* START SOURCE DATA *
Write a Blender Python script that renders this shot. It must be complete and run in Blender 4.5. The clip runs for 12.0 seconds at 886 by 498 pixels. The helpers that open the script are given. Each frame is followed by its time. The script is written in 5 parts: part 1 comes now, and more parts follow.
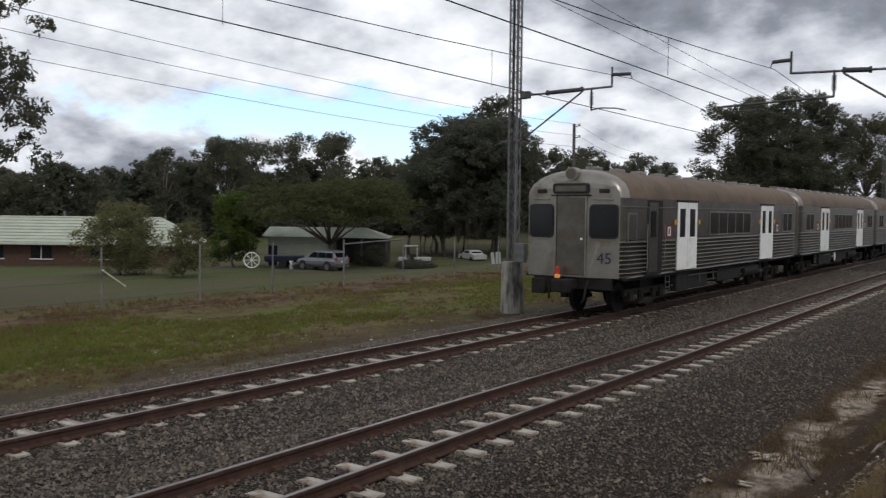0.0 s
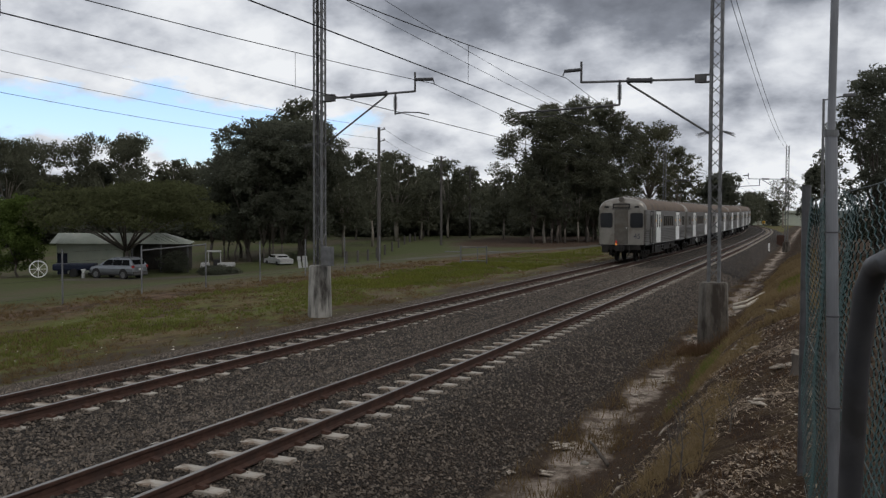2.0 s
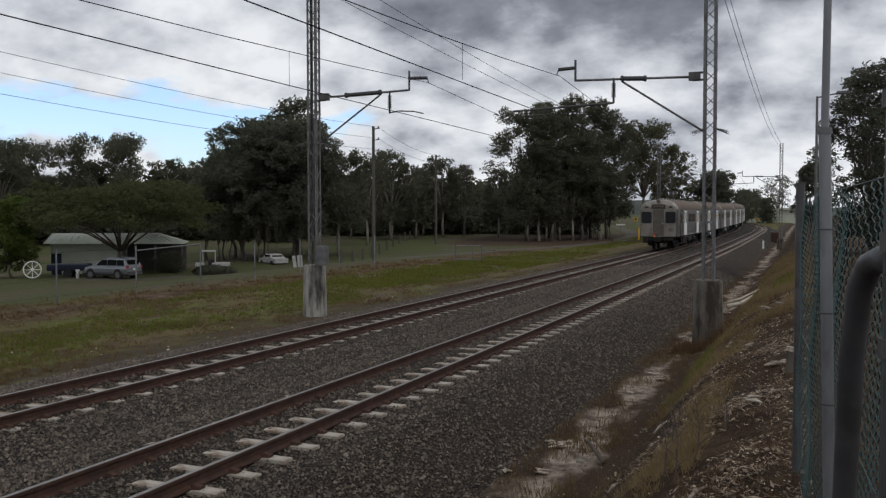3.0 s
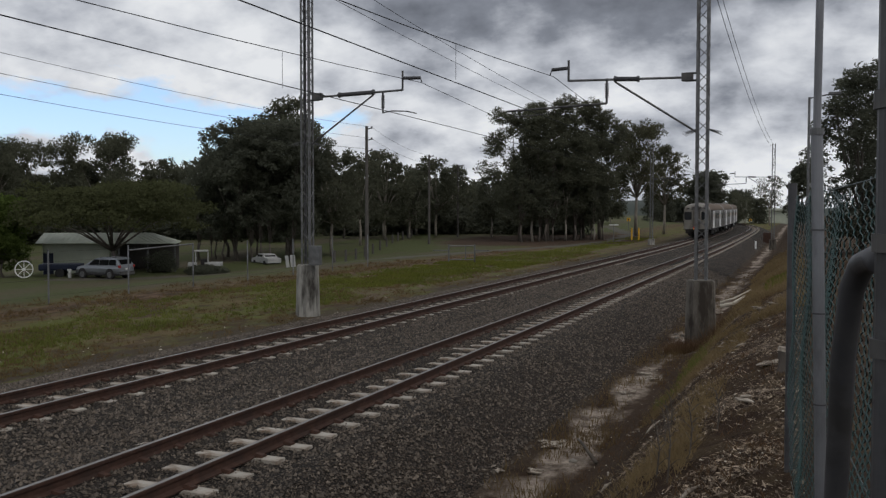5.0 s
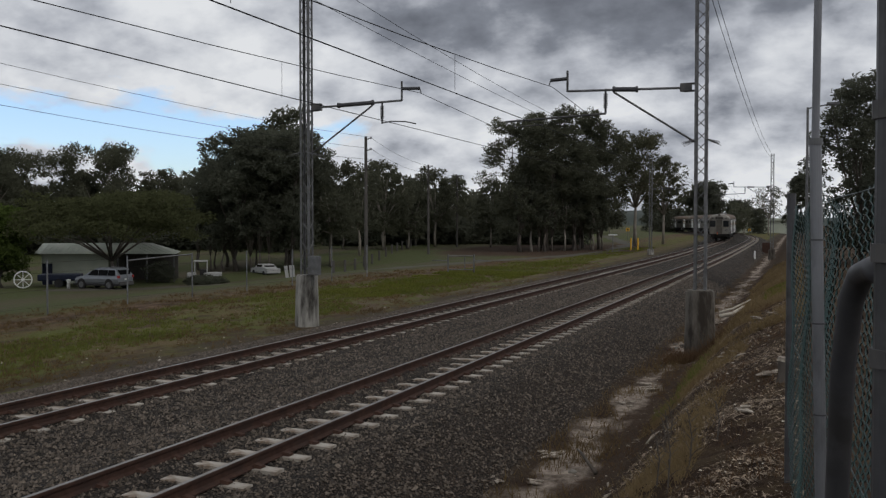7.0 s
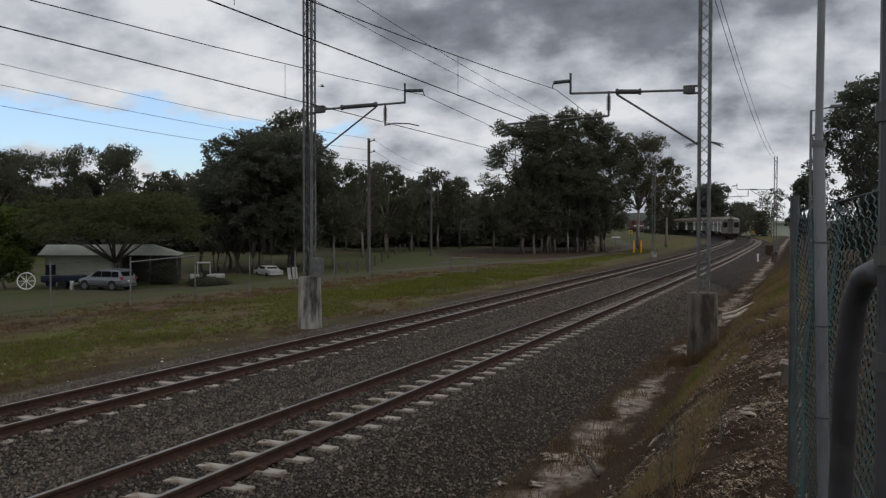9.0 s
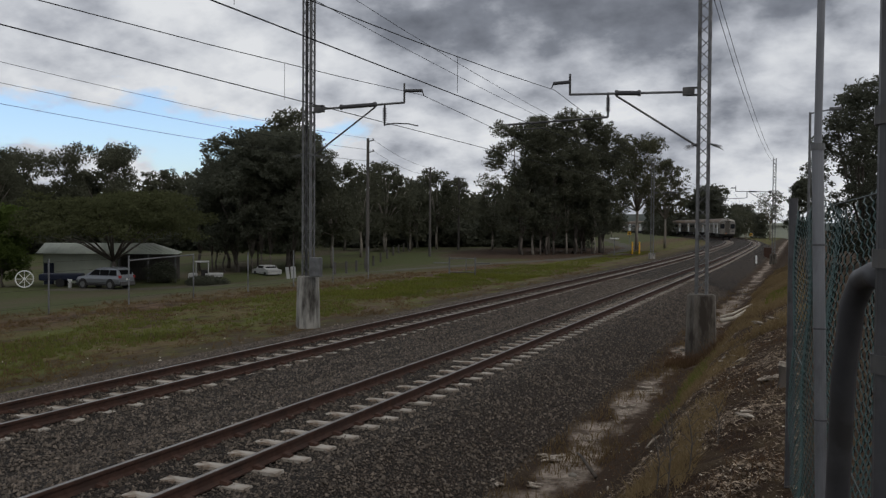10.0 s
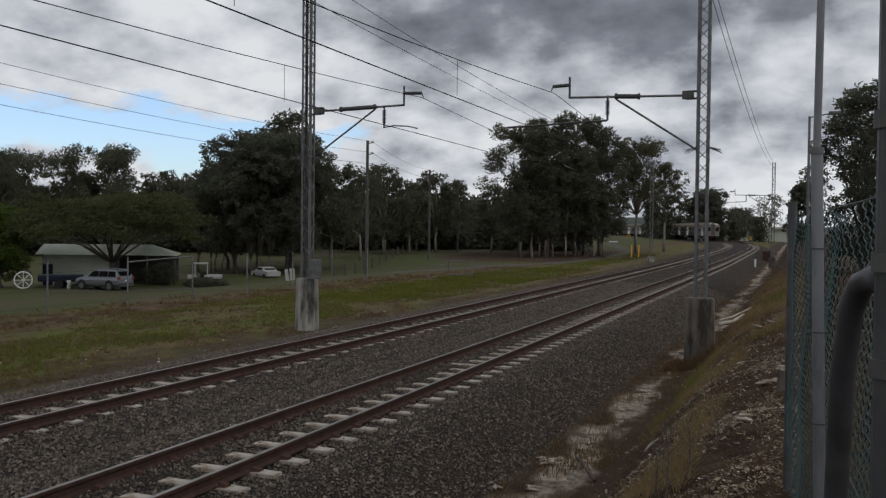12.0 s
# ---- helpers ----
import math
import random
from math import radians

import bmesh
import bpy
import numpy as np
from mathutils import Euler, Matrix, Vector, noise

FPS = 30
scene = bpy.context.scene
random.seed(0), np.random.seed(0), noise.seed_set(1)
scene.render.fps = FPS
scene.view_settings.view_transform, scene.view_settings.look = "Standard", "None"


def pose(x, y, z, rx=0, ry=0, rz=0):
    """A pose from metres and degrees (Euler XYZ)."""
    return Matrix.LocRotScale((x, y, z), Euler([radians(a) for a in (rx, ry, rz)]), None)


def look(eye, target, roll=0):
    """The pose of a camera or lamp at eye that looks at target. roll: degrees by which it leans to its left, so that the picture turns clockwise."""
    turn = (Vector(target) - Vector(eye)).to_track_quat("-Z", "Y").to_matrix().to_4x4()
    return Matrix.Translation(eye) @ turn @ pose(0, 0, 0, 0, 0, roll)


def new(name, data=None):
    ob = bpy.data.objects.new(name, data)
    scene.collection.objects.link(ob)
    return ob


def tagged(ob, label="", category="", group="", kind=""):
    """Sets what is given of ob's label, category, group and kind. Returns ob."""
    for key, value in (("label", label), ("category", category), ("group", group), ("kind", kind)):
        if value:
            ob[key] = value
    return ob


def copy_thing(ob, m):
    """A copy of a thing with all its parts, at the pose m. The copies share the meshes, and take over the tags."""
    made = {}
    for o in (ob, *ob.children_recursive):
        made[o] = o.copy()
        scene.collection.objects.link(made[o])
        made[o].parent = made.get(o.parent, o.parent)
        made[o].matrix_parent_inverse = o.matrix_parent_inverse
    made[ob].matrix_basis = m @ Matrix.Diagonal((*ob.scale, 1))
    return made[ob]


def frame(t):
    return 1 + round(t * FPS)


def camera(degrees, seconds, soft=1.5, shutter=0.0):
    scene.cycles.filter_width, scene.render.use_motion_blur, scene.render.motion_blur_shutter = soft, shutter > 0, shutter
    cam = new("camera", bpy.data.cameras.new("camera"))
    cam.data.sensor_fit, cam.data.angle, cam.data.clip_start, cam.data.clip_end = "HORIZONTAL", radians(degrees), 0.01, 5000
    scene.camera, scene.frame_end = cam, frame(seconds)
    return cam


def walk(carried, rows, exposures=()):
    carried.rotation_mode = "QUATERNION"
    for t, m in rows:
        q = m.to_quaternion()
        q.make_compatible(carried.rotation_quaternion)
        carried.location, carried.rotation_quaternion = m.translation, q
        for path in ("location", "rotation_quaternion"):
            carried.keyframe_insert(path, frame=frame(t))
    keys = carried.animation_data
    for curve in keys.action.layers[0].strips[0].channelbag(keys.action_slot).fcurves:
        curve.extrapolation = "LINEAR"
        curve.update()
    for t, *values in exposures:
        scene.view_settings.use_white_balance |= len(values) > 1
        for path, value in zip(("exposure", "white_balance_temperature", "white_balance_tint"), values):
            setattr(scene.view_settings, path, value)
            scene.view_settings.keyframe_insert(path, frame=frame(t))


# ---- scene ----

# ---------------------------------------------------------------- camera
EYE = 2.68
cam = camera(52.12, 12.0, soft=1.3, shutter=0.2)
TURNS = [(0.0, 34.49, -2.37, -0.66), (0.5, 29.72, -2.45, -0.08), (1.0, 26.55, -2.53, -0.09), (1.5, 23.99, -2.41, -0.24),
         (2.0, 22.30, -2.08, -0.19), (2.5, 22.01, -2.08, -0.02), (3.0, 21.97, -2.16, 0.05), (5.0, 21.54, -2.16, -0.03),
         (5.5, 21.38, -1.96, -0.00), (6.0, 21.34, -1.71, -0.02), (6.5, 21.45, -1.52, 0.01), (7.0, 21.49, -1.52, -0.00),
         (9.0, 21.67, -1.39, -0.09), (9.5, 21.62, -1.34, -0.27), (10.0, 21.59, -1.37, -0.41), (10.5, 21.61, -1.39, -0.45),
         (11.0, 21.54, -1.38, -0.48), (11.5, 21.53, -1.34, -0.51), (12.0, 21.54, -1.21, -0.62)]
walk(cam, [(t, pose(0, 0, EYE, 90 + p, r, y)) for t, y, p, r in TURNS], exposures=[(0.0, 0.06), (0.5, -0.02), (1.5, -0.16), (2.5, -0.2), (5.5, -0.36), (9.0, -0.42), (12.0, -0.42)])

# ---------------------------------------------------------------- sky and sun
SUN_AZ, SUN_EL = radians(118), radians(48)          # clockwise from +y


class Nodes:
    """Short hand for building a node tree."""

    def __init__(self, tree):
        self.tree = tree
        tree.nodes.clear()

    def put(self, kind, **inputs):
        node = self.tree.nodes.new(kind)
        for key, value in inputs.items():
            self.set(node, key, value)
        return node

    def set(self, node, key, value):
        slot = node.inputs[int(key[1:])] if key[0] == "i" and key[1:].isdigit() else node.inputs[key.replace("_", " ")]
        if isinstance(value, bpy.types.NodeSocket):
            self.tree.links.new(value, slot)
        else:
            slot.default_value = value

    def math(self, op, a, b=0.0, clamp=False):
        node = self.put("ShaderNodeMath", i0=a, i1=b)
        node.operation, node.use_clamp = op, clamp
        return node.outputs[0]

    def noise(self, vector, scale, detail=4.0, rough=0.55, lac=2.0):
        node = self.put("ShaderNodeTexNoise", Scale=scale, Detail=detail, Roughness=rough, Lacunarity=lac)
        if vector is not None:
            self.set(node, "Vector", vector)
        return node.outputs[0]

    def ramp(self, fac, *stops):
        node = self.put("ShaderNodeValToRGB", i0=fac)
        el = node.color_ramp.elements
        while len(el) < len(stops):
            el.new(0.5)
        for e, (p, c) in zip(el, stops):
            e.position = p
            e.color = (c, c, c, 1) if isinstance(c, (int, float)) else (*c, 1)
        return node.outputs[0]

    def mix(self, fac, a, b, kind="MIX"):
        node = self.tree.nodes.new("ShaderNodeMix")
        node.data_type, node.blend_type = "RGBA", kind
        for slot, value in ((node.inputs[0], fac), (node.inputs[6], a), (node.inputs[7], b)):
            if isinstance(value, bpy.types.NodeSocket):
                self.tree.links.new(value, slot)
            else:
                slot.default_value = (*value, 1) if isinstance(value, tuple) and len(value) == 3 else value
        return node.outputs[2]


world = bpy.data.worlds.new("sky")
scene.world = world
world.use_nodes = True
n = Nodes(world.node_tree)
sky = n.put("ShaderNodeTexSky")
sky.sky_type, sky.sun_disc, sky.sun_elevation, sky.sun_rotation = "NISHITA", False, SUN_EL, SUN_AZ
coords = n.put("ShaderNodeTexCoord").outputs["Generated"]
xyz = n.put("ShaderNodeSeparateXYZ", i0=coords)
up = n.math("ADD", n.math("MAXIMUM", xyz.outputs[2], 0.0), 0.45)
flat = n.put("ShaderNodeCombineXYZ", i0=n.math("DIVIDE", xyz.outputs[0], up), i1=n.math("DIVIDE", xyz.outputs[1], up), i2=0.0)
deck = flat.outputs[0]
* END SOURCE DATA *
INSTRUCTION — Reproduce the listing word for word and omit its pictures.

RESPONSE TO THIS EXERCISE —
Write a Blender Python script that renders this shot. It must be complete and run in Blender 4.5. The clip runs for 12.0 seconds at 886 by 498 pixels. The helpers that open the script are given. Each frame is followed by its time. The script is written in 5 parts: part 1 comes now, and more parts follow.
0.0 s
2.0 s
3.0 s
5.0 s
7.0 s
9.0 s
10.0 s
12.0 s
# ---- helpers ----
import math
import random
from math import radians

import bmesh
import bpy
import numpy as np
from mathutils import Euler, Matrix, Vector, noise

FPS = 30
scene = bpy.context.scene
random.seed(0), np.random.seed(0), noise.seed_set(1)
scene.render.fps = FPS
scene.view_settings.view_transform, scene.view_settings.look = "Standard", "None"


def pose(x, y, z, rx=0, ry=0, rz=0):
    """A pose from metres and degrees (Euler XYZ)."""
    return Matrix.LocRotScale((x, y, z), Euler([radians(a) for a in (rx, ry, rz)]), None)


def look(eye, target, roll=0):
    """The pose of a camera or lamp at eye that looks at target. roll: degrees by which it leans to its left, so that the picture turns clockwise."""
    turn = (Vector(target) - Vector(eye)).to_track_quat("-Z", "Y").to_matrix().to_4x4()
    return Matrix.Translation(eye) @ turn @ pose(0, 0, 0, 0, 0, roll)


def new(name, data=None):
    ob = bpy.data.objects.new(name, data)
    scene.collection.objects.link(ob)
    return ob


def tagged(ob, label="", category="", group="", kind=""):
    """Sets what is given of ob's label, category, group and kind. Returns ob."""
    for key, value in (("label", label), ("category", category), ("group", group), ("kind", kind)):
        if value:
            ob[key] = value
    return ob


def copy_thing(ob, m):
    """A copy of a thing with all its parts, at the pose m. The copies share the meshes, and take over the tags."""
    made = {}
    for o in (ob, *ob.children_recursive):
        made[o] = o.copy()
        scene.collection.objects.link(made[o])
        made[o].parent = made.get(o.parent, o.parent)
        made[o].matrix_parent_inverse = o.matrix_parent_inverse
    made[ob].matrix_basis = m @ Matrix.Diagonal((*ob.scale, 1))
    return made[ob]


def frame(t):
    return 1 + round(t * FPS)


def camera(degrees, seconds, soft=1.5, shutter=0.0):
    scene.cycles.filter_width, scene.render.use_motion_blur, scene.render.motion_blur_shutter = soft, shutter > 0, shutter
    cam = new("camera", bpy.data.cameras.new("camera"))
    cam.data.sensor_fit, cam.data.angle, cam.data.clip_start, cam.data.clip_end = "HORIZONTAL", radians(degrees), 0.01, 5000
    scene.camera, scene.frame_end = cam, frame(seconds)
    return cam


def walk(carried, rows, exposures=()):
    carried.rotation_mode = "QUATERNION"
    for t, m in rows:
        q = m.to_quaternion()
        q.make_compatible(carried.rotation_quaternion)
        carried.location, carried.rotation_quaternion = m.translation, q
        for path in ("location", "rotation_quaternion"):
            carried.keyframe_insert(path, frame=frame(t))
    keys = carried.animation_data
    for curve in keys.action.layers[0].strips[0].channelbag(keys.action_slot).fcurves:
        curve.extrapolation = "LINEAR"
        curve.update()
    for t, *values in exposures:
        scene.view_settings.use_white_balance |= len(values) > 1
        for path, value in zip(("exposure", "white_balance_temperature", "white_balance_tint"), values):
            setattr(scene.view_settings, path, value)
            scene.view_settings.keyframe_insert(path, frame=frame(t))


# ---- scene ----

# ---------------------------------------------------------------- camera
EYE = 2.68
cam = camera(52.12, 12.0, soft=1.3, shutter=0.2)
TURNS = [(0.0, 34.49, -2.37, -0.66), (0.5, 29.72, -2.45, -0.08), (1.0, 26.55, -2.53, -0.09), (1.5, 23.99, -2.41, -0.24),
         (2.0, 22.30, -2.08, -0.19), (2.5, 22.01, -2.08, -0.02), (3.0, 21.97, -2.16, 0.05), (5.0, 21.54, -2.16, -0.03),
         (5.5, 21.38, -1.96, -0.00), (6.0, 21.34, -1.71, -0.02), (6.5, 21.45, -1.52, 0.01), (7.0, 21.49, -1.52, -0.00),
         (9.0, 21.67, -1.39, -0.09), (9.5, 21.62, -1.34, -0.27), (10.0, 21.59, -1.37, -0.41), (10.5, 21.61, -1.39, -0.45),
         (11.0, 21.54, -1.38, -0.48), (11.5, 21.53, -1.34, -0.51), (12.0, 21.54, -1.21, -0.62)]
walk(cam, [(t, pose(0, 0, EYE, 90 + p, r, y)) for t, y, p, r in TURNS], exposures=[(0.0, 0.06), (0.5, -0.02), (1.5, -0.16), (2.5, -0.2), (5.5, -0.36), (9.0, -0.42), (12.0, -0.42)])

# ---------------------------------------------------------------- sky and sun
SUN_AZ, SUN_EL = radians(118), radians(48)          # clockwise from +y


class Nodes:
    """Short hand for building a node tree."""

    def __init__(self, tree):
        self.tree = tree
        tree.nodes.clear()

    def put(self, kind, **inputs):
        node = self.tree.nodes.new(kind)
        for key, value in inputs.items():
            self.set(node, key, value)
        return node

    def set(self, node, key, value):
        slot = node.inputs[int(key[1:])] if key[0] == "i" and key[1:].isdigit() else node.inputs[key.replace("_", " ")]
        if isinstance(value, bpy.types.NodeSocket):
            self.tree.links.new(value, slot)
        else:
            slot.default_value = value

    def math(self, op, a, b=0.0, clamp=False):
        node = self.put("ShaderNodeMath", i0=a, i1=b)
        node.operation, node.use_clamp = op, clamp
        return node.outputs[0]

    def noise(self, vector, scale, detail=4.0, rough=0.55, lac=2.0):
        node = self.put("ShaderNodeTexNoise", Scale=scale, Detail=detail, Roughness=rough, Lacunarity=lac)
        if vector is not None:
            self.set(node, "Vector", vector)
        return node.outputs[0]

    def ramp(self, fac, *stops):
        node = self.put("ShaderNodeValToRGB", i0=fac)
        el = node.color_ramp.elements
        while len(el) < len(stops):
            el.new(0.5)
        for e, (p, c) in zip(el, stops):
            e.position = p
            e.color = (c, c, c, 1) if isinstance(c, (int, float)) else (*c, 1)
        return node.outputs[0]

    def mix(self, fac, a, b, kind="MIX"):
        node = self.tree.nodes.new("ShaderNodeMix")
        node.data_type, node.blend_type = "RGBA", kind
        for slot, value in ((node.inputs[0], fac), (node.inputs[6], a), (node.inputs[7], b)):
            if isinstance(value, bpy.types.NodeSocket):
                self.tree.links.new(value, slot)
            else:
                slot.default_value = (*value, 1) if isinstance(value, tuple) and len(value) == 3 else value
        return node.outputs[2]


world = bpy.data.worlds.new("sky")
scene.world = world
world.use_nodes = True
n = Nodes(world.node_tree)
sky = n.put("ShaderNodeTexSky")
sky.sky_type, sky.sun_disc, sky.sun_elevation, sky.sun_rotation = "NISHITA", False, SUN_EL, SUN_AZ
coords = n.put("ShaderNodeTexCoord").outputs["Generated"]
xyz = n.put("ShaderNodeSeparateXYZ", i0=coords)
up = n.math("ADD", n.math("MAXIMUM", xyz.outputs[2], 0.0), 0.45)
flat = n.put("ShaderNodeCombineXYZ", i0=n.math("DIVIDE", xyz.outputs[0], up), i1=n.math("DIVIDE", xyz.outputs[1], up), i2=0.0)
deck = flat.outputs[0]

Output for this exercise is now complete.